İyi bir hayat için felsefe şart!
İnsanı, düşünsel ve davranışsal olarak olgunlaştıran Felsefe, kişiye düşüncede erdemli olmayı öğretirken aslında insani var oluşun ayrılmaz da bir parçası. İnsanı ve hayatı tanıma sanatı olan Felsefeyi kimileri laf kalabalığı, boş gevezelik biçiminde yorumlasa da iyi bir hayat, doğru davranış, düşünce ve eylemde tutarlılık için Felsefe şart.
Felsefe yapmanın sanılanın aksine laf kalabalığı ve boş gevezelik olmadığına dikkat çeken Üsküdar Üniversitesi İnsan ve Toplum Bilimleri Fakültesi Felsefe Bölümü Öğretim Üyesi Yrd. Doç. Dr. Rabia Soyucak, Felsefenin insanı ve hayatı tanıma sanatı olduğunu söylüyor.
Düşünmek, düşünüp taşınmak, fikir yürütmek, zihin jimnastiği ve beyin fırtınası yapmak entelektüel etkinlik olarak görülmekle birlikte; felsefi faaliyetin kendisi olarak felsefe yapmak genellikle laf kalabalığı ve boş gevezelik biçiminde anlaşılmaktadır diyor Soyucak.
Bu açıdan bakıldığında felsefenin hâlihazırda, halk içinde muteber bir nesne olarak kabul edilmediğini söylersek abartı olmayacağına dikkat çeken Yrd. Doç. Dr. Soyucak, üzerinde yaşadığımız coğrafyanın önemine vurgu yaptı. Soyucak;
Üzerinde yaşadığımız toprakların bir zamanlar düşünce üreten / felsefenin yapıldığı ve yaşatıldığı bir coğrafya olduğunu dikkate aldığımızda bu durum gerçekten son derece şaşırtıcıdır. Şu inkâr edilemez bir gerçektir ki, dünyaya yön veren ülkeler, sadece teknolojiye sahip olan ve bilimsel alanda belli bir seviyeyi yakalamış olan değil, aynı zamanda felsefi düşünüşe yön veren ülkelerdir.
Felsefi faaliyette bulunmak, insani var oluşun ayrılmaz bir parçasıdır. İnsan, gerek kendi hayatına dokunan meseleler, gerekse bütün dünyayı ilgilendiren evrensel sorunlar karşısında bigâne kalamaz. Çünkü bırakınız hayat, kader, varlık, iyi, doğru ve güzel gibi doğrudan doğruya felsefeye dâhil olan sorunları; söz gelimi, oy kullanmanın veya kullanmamanın bir vatandaşlık borcu olarak erdemle ilişkisi; savaşın ahlaki olup olmaması, ötenazi, öjeni, vicdani red, taşıyıcı annelik gibi gündelik hayata ilişkin problemler karşısında insan kaçınılmaz bir şekilde düşünmek ve tercih yapmak durumundadır. Bu nedenle felsefe insanı ve hayatı tanıma sanatıdır.
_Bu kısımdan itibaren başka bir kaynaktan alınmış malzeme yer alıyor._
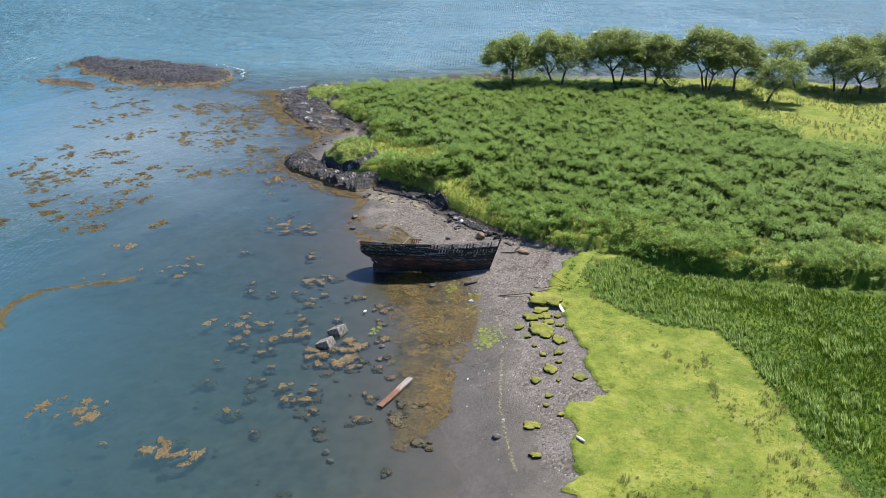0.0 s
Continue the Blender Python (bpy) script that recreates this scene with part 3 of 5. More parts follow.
# ---- shore rocks ----
def facets(x, y, size, seed):
    """Broken rock: tilted flat pieces of about one size, with steps between them."""
    i, j = np.floor(x / size).astype(int), np.floor(y / size).astype(int)
    best, out, k = np.full(x.shape, 1e18), np.zeros(x.shape), int(seed * 31)
    for di in (-1, 0, 1):
        for dj in (-1, 0, 1):
            ci, cj = i + di, j + dj
            r = [TABLE[(ci * a + k) % 256, (cj * b + 3 * k) % 256] for a, b in ((1, 1), (3, 5), (7, 3), (5, 11), (9, 7))]
            px, py = (ci + r[0]) * size, (cj + r[1]) * size
            d = (x - px) ** 2 + (y - py) ** 2
            h = 2 * r[2] - 1 + 1.8 * ((r[3] - 0.5) * (x - px) + (r[4] - 0.5) * (y - py)) / size
            out, best = np.where(d < best, h, out), np.minimum(best, d)
    return out


def rock_mass(name, label, outline, height, step, seed, crown=99.0, edge=2.5, jag=1.0, base=-0.6, follow=False, ridge=0.6):
    """A ledge of shore rock over an outline: tilted, split beds with sharp steps; grass on it above the crown height."""
    xs, ys = [p[0] for p in outline], [p[1] for p in outline]
    X, Y = np.meshgrid(np.arange(min(xs) - 1.5, max(xs) + 1.5, step), np.arange(min(ys) - 1.5, max(ys) + 1.5, step))
    X = X + 0.3 * step * vnoise(X, Y, step * 1.7, seed)
    d = inside(outline, X, Y) + 1.1 * fbm(X, Y, 4.5, 3, seed) * min(1.0, edge / 2.5)
    u = X * math.cos(seed) + Y * math.sin(seed)
    w = Y * math.cos(seed) - X * math.sin(seed)
    crag = 0.17 * facets(u, w * 0.4, 2.4, seed) + 0.05 * facets(u, w * 0.4, 1.0, seed + 2) + 0.34 * np.abs(fbm(u, w * 0.35, 1.7, 4, seed + 5)) + 0.14 * fbm(X, Y, 0.9, 3, seed + 6)
    z = smooth(d, -0.6, edge) * height * (0.72 + ridge * 0.5 * vnoise(X, Y, 7, seed + 9)) + jag * crag * smooth(d, -0.8, 1.0) * min(1.0, 0.35 + height / 2.2)
    if follow:
        z = z + np.maximum(shore_height(X, Y)[0], 0)
    z = np.where(d < -0.9, base, z + (base + 0.3) * (d < 0))
    if crown < 50:
        soft = smooth(z, crown - 0.3, crown + 0.3) * smooth(d + 0.5 * vnoise(X, Y, 1.8, seed + 3), 0.1, 0.8)
        sward = height * (0.72 + 0.4 * smooth(d, 0, 3) + 0.3 * vnoise(X, Y, 3.5, seed + 1)) + 0.25 * fbm(X, Y, 1.3, 3, seed) + (np.maximum(shore_height(X, Y)[0], 0.5) if follow else 0)
        z = z * (1 - soft) + soft * sward
    else:
        soft = np.zeros_like(z)
    ny, nx = X.shape
    co = np.stack([X, Y, z], -1).reshape(-1, 3)
    i = (np.arange(ny - 1)[:, None] * nx + np.arange(nx - 1)[None, :])
    dd = d[:-1, :-1]
    i = i[dd > -2.0].reshape(-1)
    quads = np.stack([i, i + 1, i + 1 + nx, i + nx], 1)
    used, back = np.unique(quads, return_inverse=True)
    me = mesh_of(name, co[used], back.reshape(-1, 4), M_ROCK, {"crown": soft.reshape(-1)[used]}, smooth_faces=False)
    return thing(name, label, "rock", mesh=me)


rock_mass("rock_islet", "dark bare rock islet with brown weed at its foot", [(64, 101), (68, 90), (73, 85), (80, 86.5), (87, 92), (88, 104), (86, 120), (83, 134), (76, 131), (69, 121)], 1.6, 0.4, 1.3, edge=6.5, jag=1.05)
rock_mass("rock_islet", "low weed-covered rock just clear of the water", [(58, 109), (61.5, 107), (63.5, 112), (63, 121), (60, 126), (57.5, 119)], 0.65, 0.4, 2.1, edge=3.0, jag=0.7)
rock_mass("rock_ledge", "black rock ledge running into the bay", [(22.0, 21.0), (22.4, 25.5), (24.6, 31.5), (27, 36.8), (29.5, 39.6), (32.5, 41), (34.5, 39.5), (32.5, 36), (30.2, 31.5), (28.2, 26), (27, 20.5)], 1.25, 0.26, 3.7, edge=1.2, jag=2.1, ridge=1.1)
rock_mass("rock_knoll", "rock knoll with a grassy yellow-green crown", [(28.6, 25.2), (28.8, 29), (30.5, 33), (34, 34.6), (38.5, 33), (38.8, 28.5), (36, 25.4), (32, 24.2)], 1.75, 0.3, 5.2, crown=1.3, edge=0.8, follow=True)
rock_mass("rock_ledge", "dark rock point with weed and pale lichen", [(47, 42), (51, 50), (59, 58.5), (66, 65), (73, 67.5), (80, 64.5), (85, 56), (80, 52), (70, 53.5), (62, 48.5), (54, 38.5), (49, 37)], 1.25, 0.33, 6.4, edge=3.0, jag=1.4, ridge=1.0)
rock_mass("rock_knoll", "grassy hummock on the outer rocks", [(62, 52), (66, 58.5), (73, 62), (79, 58), (74, 53.5), (67, 50)], 1.3, 0.4, 7.9, crown=1.2, edge=1.6, follow=True)
rock_mass("rock_outcrop", "black rock face under the bracken bank", [(22.8, 20), (22.2, 14), (20.6, 9.3), (18.2, 6.2), (18.8, 5.4), (22.0, 8.6), (23.6, 14), (24.4, 20.5)], 0.45, 0.22, 8.8, edge=0.8, jag=2.6, follow=True)
rock_mass("rock_outcrop", "low dark rocks along the foot of the bank", [(16.0, 3.6), (13.4, -0.8), (12.3, -5.5), (12.5, -7.5), (13.4, -3.5), (16.6, 2.4)], 0.3, 0.2, 9.6, edge=0.5, jag=2.4, follow=True)
rock_mass("rock_ledge", "wave-washed rocks on the open shore", [(84, 53), (91, 46), (100, 36.5), (108, 26), (111, 28), (103, 38), (94, 48.5), (87, 56)], 1.0, 0.5, 11.3, edge=2.0)

M_STONE = plain_material("beach_stone", (0.05, 0.045, 0.038), (0.19, 0.17, 0.145), 2.5)
M_RUBBLE = plain_material("wet_rubble", (0.025, 0.022, 0.02), (0.12, 0.108, 0.095), 2.5)
M_BOULDER = plain_material("lichen_boulder", (0.10, 0.075, 0.05), (0.34, 0.22, 0.095), 2.6)
M_WHITE = plain_material("white_stone", (0.5, 0.49, 0.46), (0.8, 0.79, 0.75), 2.0)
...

Felsefe, insanı düşünsel ve davranışsal olarak olgunlaştırır. Felsefi etkinlik, bir taraftan düşüncede erdemli olmayı öğretirken öte taraftan, insanın davranışlarını olgunlaştırır: Yaşamaya değer iyi bir hayat; doğru davranış; düşünce ve eylemde tutarlılık için felsefe şarttır. Zaten felsefe kavramının tanımı da bunu dile getirmektedir: Bilgelik sevgisi. Bilgelik sevgisi veya bizim kadim kültürümüzde kullandığımız ifadesiyle hikmet ehli olmak, başlı başına iyi bir hayat tarzının nasıl olacağını bilmek ve buna uygun yaşamak demek değil midir? Yine felsefe, insanı hem önyargıların zincirinden kurtarır hem de herhangi bir çatışmaya girmeden üslubunca gerçekleri söyletir. İşte bu nedenle felsefe eğitiminin yaygınlaştırılması, felsefe derslerinin ortaöğretim okullarında haftada bir saatten fazla olması ve ilköğretim okullarında felsefe derslerinin konulması son derece önem arz etmektedir. Çünkü felsefe eğitiminin yaygınlaştırılması hem dünya barışının sağlanması ve demokrasinin geliştirilmesine, hem de kültürlerarası düşünce alışverişine ve diyaloga imkân vermiş olacaktır. dedi.